Theatre-rites create the type of theatrical magic trick that only the most skilled and concentrated of performers can pull off. Now that it has become impossible for theatre to compete with the technical wizardry of television and film, the visions festival is important because it re-affirms what it is that makes theatre special and uniquely different from other mass-media artforms: that live performance creates an otherwise unachievable relationship between the audience and the stage.

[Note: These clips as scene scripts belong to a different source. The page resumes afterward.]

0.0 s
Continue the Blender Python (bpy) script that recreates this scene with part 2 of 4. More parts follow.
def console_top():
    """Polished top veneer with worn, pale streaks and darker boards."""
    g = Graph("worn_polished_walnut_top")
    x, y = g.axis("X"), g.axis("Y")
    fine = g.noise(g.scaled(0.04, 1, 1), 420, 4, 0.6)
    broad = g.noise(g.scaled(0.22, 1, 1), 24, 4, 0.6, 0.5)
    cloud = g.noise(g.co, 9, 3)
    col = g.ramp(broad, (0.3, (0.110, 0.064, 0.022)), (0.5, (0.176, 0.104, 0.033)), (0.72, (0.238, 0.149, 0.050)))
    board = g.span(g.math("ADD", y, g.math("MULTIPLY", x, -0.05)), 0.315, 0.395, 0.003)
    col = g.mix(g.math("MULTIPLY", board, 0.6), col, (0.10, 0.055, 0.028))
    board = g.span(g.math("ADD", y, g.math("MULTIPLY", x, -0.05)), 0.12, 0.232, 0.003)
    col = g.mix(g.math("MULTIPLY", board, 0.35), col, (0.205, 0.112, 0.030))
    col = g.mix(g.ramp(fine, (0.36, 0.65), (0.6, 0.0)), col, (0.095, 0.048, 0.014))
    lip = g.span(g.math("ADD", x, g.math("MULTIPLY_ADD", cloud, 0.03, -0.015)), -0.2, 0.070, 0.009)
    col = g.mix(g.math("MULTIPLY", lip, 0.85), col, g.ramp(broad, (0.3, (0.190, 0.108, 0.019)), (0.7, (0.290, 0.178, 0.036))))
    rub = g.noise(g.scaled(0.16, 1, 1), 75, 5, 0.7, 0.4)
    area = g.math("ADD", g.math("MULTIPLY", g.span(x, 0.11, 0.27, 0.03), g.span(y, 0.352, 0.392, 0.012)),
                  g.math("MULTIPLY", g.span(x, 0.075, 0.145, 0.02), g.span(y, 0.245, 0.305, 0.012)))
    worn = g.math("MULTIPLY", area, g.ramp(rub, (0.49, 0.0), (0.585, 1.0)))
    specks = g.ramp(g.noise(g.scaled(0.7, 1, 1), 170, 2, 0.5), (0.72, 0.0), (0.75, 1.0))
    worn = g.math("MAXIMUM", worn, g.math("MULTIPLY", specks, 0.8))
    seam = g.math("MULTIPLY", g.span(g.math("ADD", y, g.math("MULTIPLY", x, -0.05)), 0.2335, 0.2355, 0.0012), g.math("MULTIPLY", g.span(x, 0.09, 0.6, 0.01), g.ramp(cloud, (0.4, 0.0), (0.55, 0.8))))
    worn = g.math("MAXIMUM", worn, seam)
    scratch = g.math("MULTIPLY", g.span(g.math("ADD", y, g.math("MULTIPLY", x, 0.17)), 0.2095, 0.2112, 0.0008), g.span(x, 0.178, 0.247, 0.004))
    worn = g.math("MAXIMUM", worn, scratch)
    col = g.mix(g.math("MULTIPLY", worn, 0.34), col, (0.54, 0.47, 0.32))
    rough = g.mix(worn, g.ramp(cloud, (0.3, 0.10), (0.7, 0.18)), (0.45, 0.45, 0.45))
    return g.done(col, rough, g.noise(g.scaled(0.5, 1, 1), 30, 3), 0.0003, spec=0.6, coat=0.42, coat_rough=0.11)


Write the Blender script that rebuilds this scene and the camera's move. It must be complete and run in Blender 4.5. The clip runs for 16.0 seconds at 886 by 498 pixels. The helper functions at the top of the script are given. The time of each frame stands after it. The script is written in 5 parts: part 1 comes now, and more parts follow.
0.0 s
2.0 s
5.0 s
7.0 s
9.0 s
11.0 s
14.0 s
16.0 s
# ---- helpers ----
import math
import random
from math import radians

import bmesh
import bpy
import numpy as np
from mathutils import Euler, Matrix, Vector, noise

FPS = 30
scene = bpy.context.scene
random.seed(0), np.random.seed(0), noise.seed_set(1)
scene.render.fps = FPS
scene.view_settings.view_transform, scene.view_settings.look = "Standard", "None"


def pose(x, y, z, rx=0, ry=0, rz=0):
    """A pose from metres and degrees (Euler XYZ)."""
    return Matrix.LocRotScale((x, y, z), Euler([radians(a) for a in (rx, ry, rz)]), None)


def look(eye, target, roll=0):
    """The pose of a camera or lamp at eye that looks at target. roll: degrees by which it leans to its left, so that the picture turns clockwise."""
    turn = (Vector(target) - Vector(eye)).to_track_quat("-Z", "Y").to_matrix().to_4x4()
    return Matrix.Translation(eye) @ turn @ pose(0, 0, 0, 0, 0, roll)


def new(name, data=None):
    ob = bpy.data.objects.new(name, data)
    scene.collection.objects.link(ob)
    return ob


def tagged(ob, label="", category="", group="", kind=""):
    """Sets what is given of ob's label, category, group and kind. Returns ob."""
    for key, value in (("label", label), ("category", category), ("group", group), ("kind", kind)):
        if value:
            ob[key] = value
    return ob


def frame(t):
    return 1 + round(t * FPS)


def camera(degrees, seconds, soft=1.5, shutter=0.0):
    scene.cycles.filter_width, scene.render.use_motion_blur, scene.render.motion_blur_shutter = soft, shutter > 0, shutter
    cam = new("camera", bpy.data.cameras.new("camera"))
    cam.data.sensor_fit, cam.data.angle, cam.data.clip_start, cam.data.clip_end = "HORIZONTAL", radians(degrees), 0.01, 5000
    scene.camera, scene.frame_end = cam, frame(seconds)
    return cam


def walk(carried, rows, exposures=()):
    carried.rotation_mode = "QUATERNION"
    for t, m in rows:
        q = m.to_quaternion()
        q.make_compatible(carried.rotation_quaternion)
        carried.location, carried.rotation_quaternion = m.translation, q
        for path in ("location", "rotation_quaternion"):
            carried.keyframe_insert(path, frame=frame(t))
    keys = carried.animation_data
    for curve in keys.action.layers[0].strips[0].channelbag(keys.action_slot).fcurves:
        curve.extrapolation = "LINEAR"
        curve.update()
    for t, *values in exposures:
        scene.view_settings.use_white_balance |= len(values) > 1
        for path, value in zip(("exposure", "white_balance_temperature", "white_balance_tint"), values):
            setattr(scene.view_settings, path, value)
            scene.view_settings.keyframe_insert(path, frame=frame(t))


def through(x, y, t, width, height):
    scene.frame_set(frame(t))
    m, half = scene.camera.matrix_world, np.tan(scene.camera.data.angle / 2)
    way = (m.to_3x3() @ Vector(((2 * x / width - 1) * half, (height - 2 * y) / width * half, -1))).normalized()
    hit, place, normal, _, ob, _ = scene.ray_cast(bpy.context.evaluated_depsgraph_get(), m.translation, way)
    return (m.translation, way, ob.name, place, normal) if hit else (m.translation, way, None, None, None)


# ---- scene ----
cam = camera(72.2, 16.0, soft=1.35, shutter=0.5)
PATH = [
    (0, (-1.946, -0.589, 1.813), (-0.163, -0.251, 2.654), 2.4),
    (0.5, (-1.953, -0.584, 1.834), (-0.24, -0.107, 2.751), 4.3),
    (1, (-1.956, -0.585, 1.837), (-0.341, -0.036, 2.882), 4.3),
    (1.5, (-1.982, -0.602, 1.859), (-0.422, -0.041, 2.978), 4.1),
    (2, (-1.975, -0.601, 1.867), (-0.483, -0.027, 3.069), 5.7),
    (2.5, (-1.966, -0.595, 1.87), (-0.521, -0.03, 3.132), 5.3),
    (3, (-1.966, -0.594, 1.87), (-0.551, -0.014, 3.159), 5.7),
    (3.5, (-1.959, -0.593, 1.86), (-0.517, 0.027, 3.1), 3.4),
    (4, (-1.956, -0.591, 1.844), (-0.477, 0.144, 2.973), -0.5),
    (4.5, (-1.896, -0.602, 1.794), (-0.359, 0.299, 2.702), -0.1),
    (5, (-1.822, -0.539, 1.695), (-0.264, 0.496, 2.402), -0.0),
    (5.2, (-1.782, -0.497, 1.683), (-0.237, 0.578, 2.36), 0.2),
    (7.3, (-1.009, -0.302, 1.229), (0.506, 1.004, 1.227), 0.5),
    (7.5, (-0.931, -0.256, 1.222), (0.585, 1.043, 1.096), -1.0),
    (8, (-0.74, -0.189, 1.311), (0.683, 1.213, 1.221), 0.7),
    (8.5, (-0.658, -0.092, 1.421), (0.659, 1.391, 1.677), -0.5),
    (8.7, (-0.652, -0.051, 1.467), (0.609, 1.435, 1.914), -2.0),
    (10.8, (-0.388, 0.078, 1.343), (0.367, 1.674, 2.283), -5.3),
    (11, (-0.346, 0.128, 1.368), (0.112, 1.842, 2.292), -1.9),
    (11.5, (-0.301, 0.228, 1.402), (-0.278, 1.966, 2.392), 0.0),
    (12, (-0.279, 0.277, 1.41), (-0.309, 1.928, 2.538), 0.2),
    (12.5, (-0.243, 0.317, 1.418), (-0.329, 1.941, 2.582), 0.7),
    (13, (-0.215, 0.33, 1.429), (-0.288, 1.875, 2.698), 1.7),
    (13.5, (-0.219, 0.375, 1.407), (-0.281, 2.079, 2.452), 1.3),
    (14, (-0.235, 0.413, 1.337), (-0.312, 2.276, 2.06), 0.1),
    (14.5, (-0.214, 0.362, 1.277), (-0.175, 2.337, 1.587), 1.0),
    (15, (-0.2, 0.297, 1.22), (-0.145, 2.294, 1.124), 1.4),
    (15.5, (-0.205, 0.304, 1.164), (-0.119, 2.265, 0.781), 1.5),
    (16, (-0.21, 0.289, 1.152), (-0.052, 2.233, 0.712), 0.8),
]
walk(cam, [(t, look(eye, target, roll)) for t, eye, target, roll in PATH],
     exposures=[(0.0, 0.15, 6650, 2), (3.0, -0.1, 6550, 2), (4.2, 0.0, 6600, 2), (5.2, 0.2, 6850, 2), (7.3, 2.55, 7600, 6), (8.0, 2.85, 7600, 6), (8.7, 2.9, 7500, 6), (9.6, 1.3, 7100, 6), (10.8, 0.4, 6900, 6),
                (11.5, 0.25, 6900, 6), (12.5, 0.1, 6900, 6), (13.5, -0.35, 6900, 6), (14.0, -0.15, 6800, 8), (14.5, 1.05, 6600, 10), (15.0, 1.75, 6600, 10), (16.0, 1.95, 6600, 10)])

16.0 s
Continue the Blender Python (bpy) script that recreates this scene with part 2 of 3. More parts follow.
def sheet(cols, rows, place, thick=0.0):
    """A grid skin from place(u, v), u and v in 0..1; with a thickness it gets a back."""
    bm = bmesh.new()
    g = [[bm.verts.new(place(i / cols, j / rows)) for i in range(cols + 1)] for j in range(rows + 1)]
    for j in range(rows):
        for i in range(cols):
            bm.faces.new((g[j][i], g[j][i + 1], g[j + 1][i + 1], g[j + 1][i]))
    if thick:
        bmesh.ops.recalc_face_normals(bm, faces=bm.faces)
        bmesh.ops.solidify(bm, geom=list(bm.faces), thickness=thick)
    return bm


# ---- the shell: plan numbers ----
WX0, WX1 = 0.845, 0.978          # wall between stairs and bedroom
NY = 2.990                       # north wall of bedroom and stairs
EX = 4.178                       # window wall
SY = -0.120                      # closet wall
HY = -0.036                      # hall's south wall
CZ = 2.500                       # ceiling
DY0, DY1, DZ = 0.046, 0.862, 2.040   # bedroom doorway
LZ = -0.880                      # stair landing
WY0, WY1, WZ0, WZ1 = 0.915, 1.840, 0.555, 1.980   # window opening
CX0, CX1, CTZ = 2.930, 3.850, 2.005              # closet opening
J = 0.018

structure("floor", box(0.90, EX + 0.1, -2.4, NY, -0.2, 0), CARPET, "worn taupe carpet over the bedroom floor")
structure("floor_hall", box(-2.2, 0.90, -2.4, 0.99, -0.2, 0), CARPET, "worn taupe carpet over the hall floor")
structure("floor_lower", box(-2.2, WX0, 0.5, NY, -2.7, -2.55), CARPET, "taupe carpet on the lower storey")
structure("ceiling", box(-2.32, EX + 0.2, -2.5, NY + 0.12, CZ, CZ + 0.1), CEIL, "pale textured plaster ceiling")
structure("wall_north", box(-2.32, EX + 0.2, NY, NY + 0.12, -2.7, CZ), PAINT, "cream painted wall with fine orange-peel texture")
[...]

As so much of the work in the visions98 festival proved, it is still possible for theatre to transmit an electric frisson through an audience. and often in the simplest and least technically complicated of ways. Theatre shouldn't strive to imitate film or television, or even to recreate real life on stage. Instead, theatre-makers are supplied with the tantalising opportunity of creating new worlds that are real in themselves – worlds in which audiences can believe that new and strange creatures can really live. These worlds, audiences can witness with a sense of wonder.
That's why, even though they appeared to be dowdier and more home-made than I'd ever have imagined, Orinocho, Parsley, the Clangers, Basil Brush et al, were all such welcome VIPs at the visions festival. Seeing them again helped me to understood the power that the human imagination has to create stories and characters out of the crudest of raw materials. This is the real power of theatre.